+++ Records to use

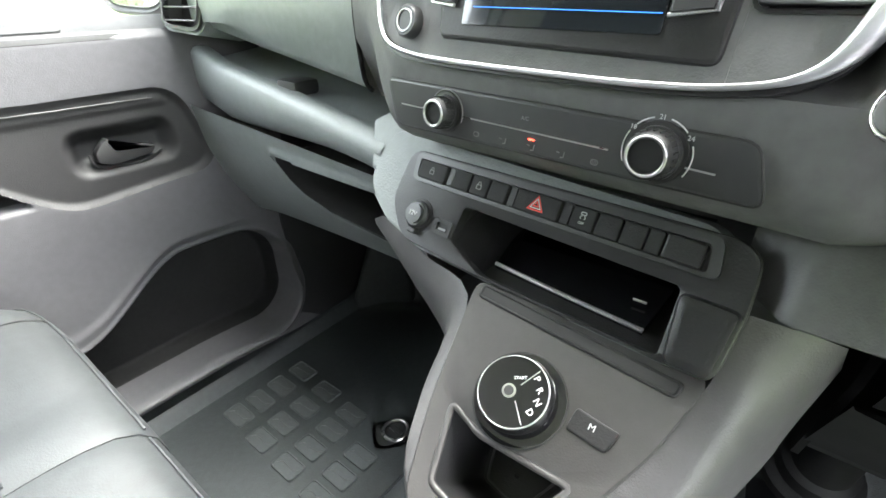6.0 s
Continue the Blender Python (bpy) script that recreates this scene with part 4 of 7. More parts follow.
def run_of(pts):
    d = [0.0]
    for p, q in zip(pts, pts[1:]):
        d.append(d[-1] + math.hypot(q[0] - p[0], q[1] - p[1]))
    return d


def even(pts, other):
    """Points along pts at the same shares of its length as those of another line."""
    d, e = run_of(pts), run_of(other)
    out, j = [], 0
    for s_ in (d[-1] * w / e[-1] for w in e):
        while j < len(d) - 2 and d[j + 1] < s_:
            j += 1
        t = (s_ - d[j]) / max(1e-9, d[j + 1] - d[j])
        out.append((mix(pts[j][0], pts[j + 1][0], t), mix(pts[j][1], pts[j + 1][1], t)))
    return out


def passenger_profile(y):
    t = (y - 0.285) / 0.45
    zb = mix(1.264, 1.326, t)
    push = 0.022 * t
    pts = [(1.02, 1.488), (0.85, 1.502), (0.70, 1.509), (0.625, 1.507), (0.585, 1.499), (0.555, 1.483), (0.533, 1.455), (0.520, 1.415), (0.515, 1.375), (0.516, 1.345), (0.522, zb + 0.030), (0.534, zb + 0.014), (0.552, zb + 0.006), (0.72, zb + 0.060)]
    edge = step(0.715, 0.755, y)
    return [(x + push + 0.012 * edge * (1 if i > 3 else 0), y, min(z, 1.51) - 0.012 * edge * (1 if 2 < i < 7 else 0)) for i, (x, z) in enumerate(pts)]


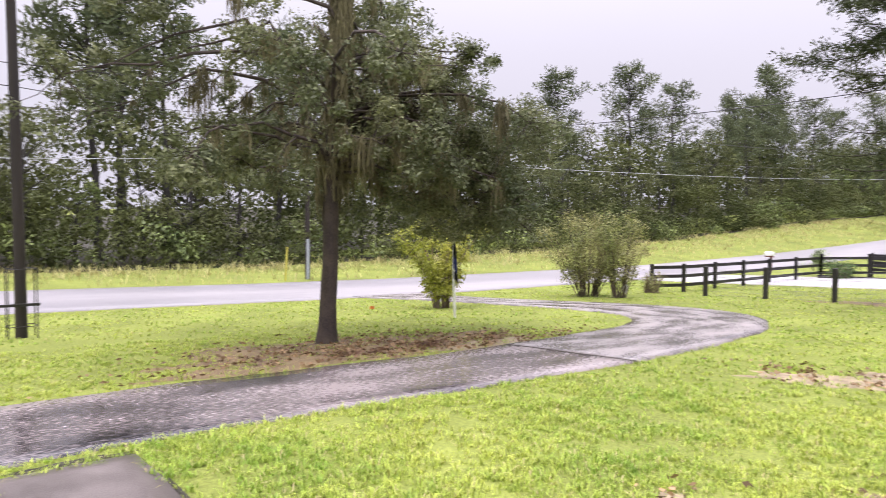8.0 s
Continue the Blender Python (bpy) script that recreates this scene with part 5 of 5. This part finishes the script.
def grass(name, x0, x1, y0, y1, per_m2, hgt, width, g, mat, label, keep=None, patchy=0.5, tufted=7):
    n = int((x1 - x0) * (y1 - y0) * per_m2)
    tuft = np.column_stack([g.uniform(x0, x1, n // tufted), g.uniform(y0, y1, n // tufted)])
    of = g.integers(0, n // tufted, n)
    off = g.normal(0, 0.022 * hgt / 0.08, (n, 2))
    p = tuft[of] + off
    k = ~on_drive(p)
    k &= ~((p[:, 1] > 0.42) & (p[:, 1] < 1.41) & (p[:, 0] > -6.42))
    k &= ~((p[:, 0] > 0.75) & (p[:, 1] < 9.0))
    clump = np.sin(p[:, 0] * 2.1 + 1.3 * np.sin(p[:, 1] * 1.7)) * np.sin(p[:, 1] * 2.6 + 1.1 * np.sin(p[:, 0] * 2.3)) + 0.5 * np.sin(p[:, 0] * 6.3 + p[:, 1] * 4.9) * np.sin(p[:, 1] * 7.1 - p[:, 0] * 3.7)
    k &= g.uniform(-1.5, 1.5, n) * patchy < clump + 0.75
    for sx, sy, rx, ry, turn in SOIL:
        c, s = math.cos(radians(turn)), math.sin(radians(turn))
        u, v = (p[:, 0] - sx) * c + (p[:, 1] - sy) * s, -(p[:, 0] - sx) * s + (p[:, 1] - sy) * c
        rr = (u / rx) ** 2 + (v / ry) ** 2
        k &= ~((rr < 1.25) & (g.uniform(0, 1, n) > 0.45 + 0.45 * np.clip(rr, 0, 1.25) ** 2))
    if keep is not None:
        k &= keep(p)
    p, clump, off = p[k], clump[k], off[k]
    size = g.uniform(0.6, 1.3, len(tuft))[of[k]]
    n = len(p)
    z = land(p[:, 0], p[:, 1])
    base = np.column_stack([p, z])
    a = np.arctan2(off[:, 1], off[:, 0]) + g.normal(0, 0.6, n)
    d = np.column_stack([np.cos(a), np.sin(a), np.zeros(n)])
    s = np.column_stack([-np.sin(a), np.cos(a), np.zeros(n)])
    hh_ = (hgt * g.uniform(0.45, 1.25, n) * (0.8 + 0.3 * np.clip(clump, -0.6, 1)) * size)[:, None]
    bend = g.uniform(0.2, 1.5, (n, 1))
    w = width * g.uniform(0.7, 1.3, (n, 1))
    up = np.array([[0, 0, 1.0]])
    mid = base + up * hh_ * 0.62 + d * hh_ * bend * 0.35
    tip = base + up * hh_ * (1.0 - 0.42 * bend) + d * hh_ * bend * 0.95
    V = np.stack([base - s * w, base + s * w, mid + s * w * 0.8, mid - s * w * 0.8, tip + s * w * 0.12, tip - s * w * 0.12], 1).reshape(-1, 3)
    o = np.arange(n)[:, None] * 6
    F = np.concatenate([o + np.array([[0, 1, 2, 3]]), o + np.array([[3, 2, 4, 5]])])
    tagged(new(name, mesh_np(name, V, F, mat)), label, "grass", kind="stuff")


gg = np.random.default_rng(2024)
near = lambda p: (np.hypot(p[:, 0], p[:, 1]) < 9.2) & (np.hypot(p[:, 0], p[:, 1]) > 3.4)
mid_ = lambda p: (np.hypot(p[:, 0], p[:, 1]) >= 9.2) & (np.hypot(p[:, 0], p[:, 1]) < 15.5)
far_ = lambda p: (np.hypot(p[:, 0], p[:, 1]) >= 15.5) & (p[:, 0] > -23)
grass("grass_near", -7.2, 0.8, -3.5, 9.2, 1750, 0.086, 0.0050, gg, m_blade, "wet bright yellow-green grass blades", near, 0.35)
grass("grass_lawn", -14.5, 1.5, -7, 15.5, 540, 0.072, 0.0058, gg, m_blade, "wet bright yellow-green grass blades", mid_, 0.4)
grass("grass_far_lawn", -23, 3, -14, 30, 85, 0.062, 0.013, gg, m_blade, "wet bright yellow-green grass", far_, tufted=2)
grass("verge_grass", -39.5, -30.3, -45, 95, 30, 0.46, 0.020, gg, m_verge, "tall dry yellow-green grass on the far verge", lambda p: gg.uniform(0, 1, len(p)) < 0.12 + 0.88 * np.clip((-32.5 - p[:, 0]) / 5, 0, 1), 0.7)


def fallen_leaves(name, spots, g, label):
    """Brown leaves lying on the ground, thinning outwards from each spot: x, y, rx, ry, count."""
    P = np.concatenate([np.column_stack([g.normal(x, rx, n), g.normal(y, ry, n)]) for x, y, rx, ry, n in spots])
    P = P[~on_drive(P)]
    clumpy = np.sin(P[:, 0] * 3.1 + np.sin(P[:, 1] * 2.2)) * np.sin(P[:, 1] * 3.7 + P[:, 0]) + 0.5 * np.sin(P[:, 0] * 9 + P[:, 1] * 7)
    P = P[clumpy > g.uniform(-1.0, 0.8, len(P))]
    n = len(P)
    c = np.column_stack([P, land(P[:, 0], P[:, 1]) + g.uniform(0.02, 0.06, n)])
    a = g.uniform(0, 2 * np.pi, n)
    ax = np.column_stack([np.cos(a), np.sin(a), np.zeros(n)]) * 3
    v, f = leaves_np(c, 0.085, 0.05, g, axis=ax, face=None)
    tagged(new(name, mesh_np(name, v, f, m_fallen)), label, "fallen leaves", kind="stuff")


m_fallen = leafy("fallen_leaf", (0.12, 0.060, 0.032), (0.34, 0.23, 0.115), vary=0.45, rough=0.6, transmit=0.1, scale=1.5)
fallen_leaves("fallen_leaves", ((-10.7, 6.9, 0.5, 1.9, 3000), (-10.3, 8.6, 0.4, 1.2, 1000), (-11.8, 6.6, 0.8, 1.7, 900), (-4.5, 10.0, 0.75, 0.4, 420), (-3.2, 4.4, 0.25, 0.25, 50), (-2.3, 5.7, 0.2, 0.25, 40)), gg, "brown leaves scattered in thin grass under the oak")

++++++

**Your goal:** Print out the lines exactly, skipping any picture.

**Correct answer:**
6.0 s
Continue the Blender Python (bpy) script that recreates this scene with part 4 of 7. More parts follow.
def run_of(pts):
    d = [0.0]
    for p, q in zip(pts, pts[1:]):
        d.append(d[-1] + math.hypot(q[0] - p[0], q[1] - p[1]))
    return d


def even(pts, other):
    """Points along pts at the same shares of its length as those of another line."""
    d, e = run_of(pts), run_of(other)
    out, j = [], 0
    for s_ in (d[-1] * w / e[-1] for w in e):
        while j < len(d) - 2 and d[j + 1] < s_:
            j += 1
        t = (s_ - d[j]) / max(1e-9, d[j + 1] - d[j])
        out.append((mix(pts[j][0], pts[j + 1][0], t), mix(pts[j][1], pts[j + 1][1], t)))
    return out


def passenger_profile(y):
    t = (y - 0.285) / 0.45
    zb = mix(1.264, 1.326, t)
    push = 0.022 * t
    pts = [(1.02, 1.488), (0.85, 1.502), (0.70, 1.509), (0.625, 1.507), (0.585, 1.499), (0.555, 1.483), (0.533, 1.455), (0.520, 1.415), (0.515, 1.375), (0.516, 1.345), (0.522, zb + 0.030), (0.534, zb + 0.014), (0.552, zb + 0.006), (0.72, zb + 0.060)]
    edge = step(0.715, 0.755, y)
    return [(x + push + 0.012 * edge * (1 if i > 3 else 0), y, min(z, 1.51) - 0.012 * edge * (1 if 2 < i < 7 else 0)) for i, (x, z) in enumerate(pts)]


8.0 s
Continue the Blender Python (bpy) script that recreates this scene with part 5 of 5. This part finishes the script.
def grass(name, x0, x1, y0, y1, per_m2, hgt, width, g, mat, label, keep=None, patchy=0.5, tufted=7):
    n = int((x1 - x0) * (y1 - y0) * per_m2)
    tuft = np.column_stack([g.uniform(x0, x1, n // tufted), g.uniform(y0, y1, n // tufted)])
    of = g.integers(0, n // tufted, n)
    off = g.normal(0, 0.022 * hgt / 0.08, (n, 2))
    p = tuft[of] + off
    k = ~on_drive(p)
    k &= ~((p[:, 1] > 0.42) & (p[:, 1] < 1.41) & (p[:, 0] > -6.42))
    k &= ~((p[:, 0] > 0.75) & (p[:, 1] < 9.0))
    clump = np.sin(p[:, 0] * 2.1 + 1.3 * np.sin(p[:, 1] * 1.7)) * np.sin(p[:, 1] * 2.6 + 1.1 * np.sin(p[:, 0] * 2.3)) + 0.5 * np.sin(p[:, 0] * 6.3 + p[:, 1] * 4.9) * np.sin(p[:, 1] * 7.1 - p[:, 0] * 3.7)
    k &= g.uniform(-1.5, 1.5, n) * patchy < clump + 0.75
    for sx, sy, rx, ry, turn in SOIL:
        c, s = math.cos(radians(turn)), math.sin(radians(turn))
        u, v = (p[:, 0] - sx) * c + (p[:, 1] - sy) * s, -(p[:, 0] - sx) * s + (p[:, 1] - sy) * c
        rr = (u / rx) ** 2 + (v / ry) ** 2
        k &= ~((rr < 1.25) & (g.uniform(0, 1, n) > 0.45 + 0.45 * np.clip(rr, 0, 1.25) ** 2))
    if keep is not None:
        k &= keep(p)
    p, clump, off = p[k], clump[k], off[k]
    size = g.uniform(0.6, 1.3, len(tuft))[of[k]]
    n = len(p)
    z = land(p[:, 0], p[:, 1])
    base = np.column_stack([p, z])
    a = np.arctan2(off[:, 1], off[:, 0]) + g.normal(0, 0.6, n)
    d = np.column_stack([np.cos(a), np.sin(a), np.zeros(n)])
    s = np.column_stack([-np.sin(a), np.cos(a), np.zeros(n)])
    hh_ = (hgt * g.uniform(0.45, 1.25, n) * (0.8 + 0.3 * np.clip(clump, -0.6, 1)) * size)[:, None]
    bend = g.uniform(0.2, 1.5, (n, 1))
    w = width * g.uniform(0.7, 1.3, (n, 1))
    up = np.array([[0, 0, 1.0]])
    mid = base + up * hh_ * 0.62 + d * hh_ * bend * 0.35
    tip = base + up * hh_ * (1.0 - 0.42 * bend) + d * hh_ * bend * 0.95
    V = np.stack([base - s * w, base + s * w, mid + s * w * 0.8, mid - s * w * 0.8, tip + s * w * 0.12, tip - s * w * 0.12], 1).reshape(-1, 3)
    o = np.arange(n)[:, None] * 6
    F = np.concatenate([o + np.array([[0, 1, 2, 3]]), o + np.array([[3, 2, 4, 5]])])
    tagged(new(name, mesh_np(name, V, F, mat)), label, "grass", kind="stuff")


gg = np.random.default_rng(2024)
near = lambda p: (np.hypot(p[:, 0], p[:, 1]) < 9.2) & (np.hypot(p[:, 0], p[:, 1]) > 3.4)
mid_ = lambda p: (np.hypot(p[:, 0], p[:, 1]) >= 9.2) & (np.hypot(p[:, 0], p[:, 1]) < 15.5)
far_ = lambda p: (np.hypot(p[:, 0], p[:, 1]) >= 15.5) & (p[:, 0] > -23)
grass("grass_near", -7.2, 0.8, -3.5, 9.2, 1750, 0.086, 0.0050, gg, m_blade, "wet bright yellow-green grass blades", near, 0.35)
grass("grass_lawn", -14.5, 1.5, -7, 15.5, 540, 0.072, 0.0058, gg, m_blade, "wet bright yellow-green grass blades", mid_, 0.4)
grass("grass_far_lawn", -23, 3, -14, 30, 85, 0.062, 0.013, gg, m_blade, "wet bright yellow-green grass", far_, tufted=2)
grass("verge_grass", -39.5, -30.3, -45, 95, 30, 0.46, 0.020, gg, m_verge, "tall dry yellow-green grass on the far verge", lambda p: gg.uniform(0, 1, len(p)) < 0.12 + 0.88 * np.clip((-32.5 - p[:, 0]) / 5, 0, 1), 0.7)


def fallen_leaves(name, spots, g, label):
    """Brown leaves lying on the ground, thinning outwards from each spot: x, y, rx, ry, count."""
    P = np.concatenate([np.column_stack([g.normal(x, rx, n), g.normal(y, ry, n)]) for x, y, rx, ry, n in spots])
    P = P[~on_drive(P)]
    clumpy = np.sin(P[:, 0] * 3.1 + np.sin(P[:, 1] * 2.2)) * np.sin(P[:, 1] * 3.7 + P[:, 0]) + 0.5 * np.sin(P[:, 0] * 9 + P[:, 1] * 7)
    P = P[clumpy > g.uniform(-1.0, 0.8, len(P))]
    n = len(P)
    c = np.column_stack([P, land(P[:, 0], P[:, 1]) + g.uniform(0.02, 0.06, n)])
    a = g.uniform(0, 2 * np.pi, n)
    ax = np.column_stack([np.cos(a), np.sin(a), np.zeros(n)]) * 3
    v, f = leaves_np(c, 0.085, 0.05, g, axis=ax, face=None)
    tagged(new(name, mesh_np(name, v, f, m_fallen)), label, "fallen leaves", kind="stuff")


m_fallen = leafy("fallen_leaf", (0.12, 0.060, 0.032), (0.34, 0.23, 0.115), vary=0.45, rough=0.6, transmit=0.1, scale=1.5)
fallen_leaves("fallen_leaves", ((-10.7, 6.9, 0.5, 1.9, 3000), (-10.3, 8.6, 0.4, 1.2, 1000), (-11.8, 6.6, 0.8, 1.7, 900), (-4.5, 10.0, 0.75, 0.4, 420), (-3.2, 4.4, 0.25, 0.25, 50), (-2.3, 5.7, 0.2, 0.25, 40)), gg, "brown leaves scattered in thin grass under the oak")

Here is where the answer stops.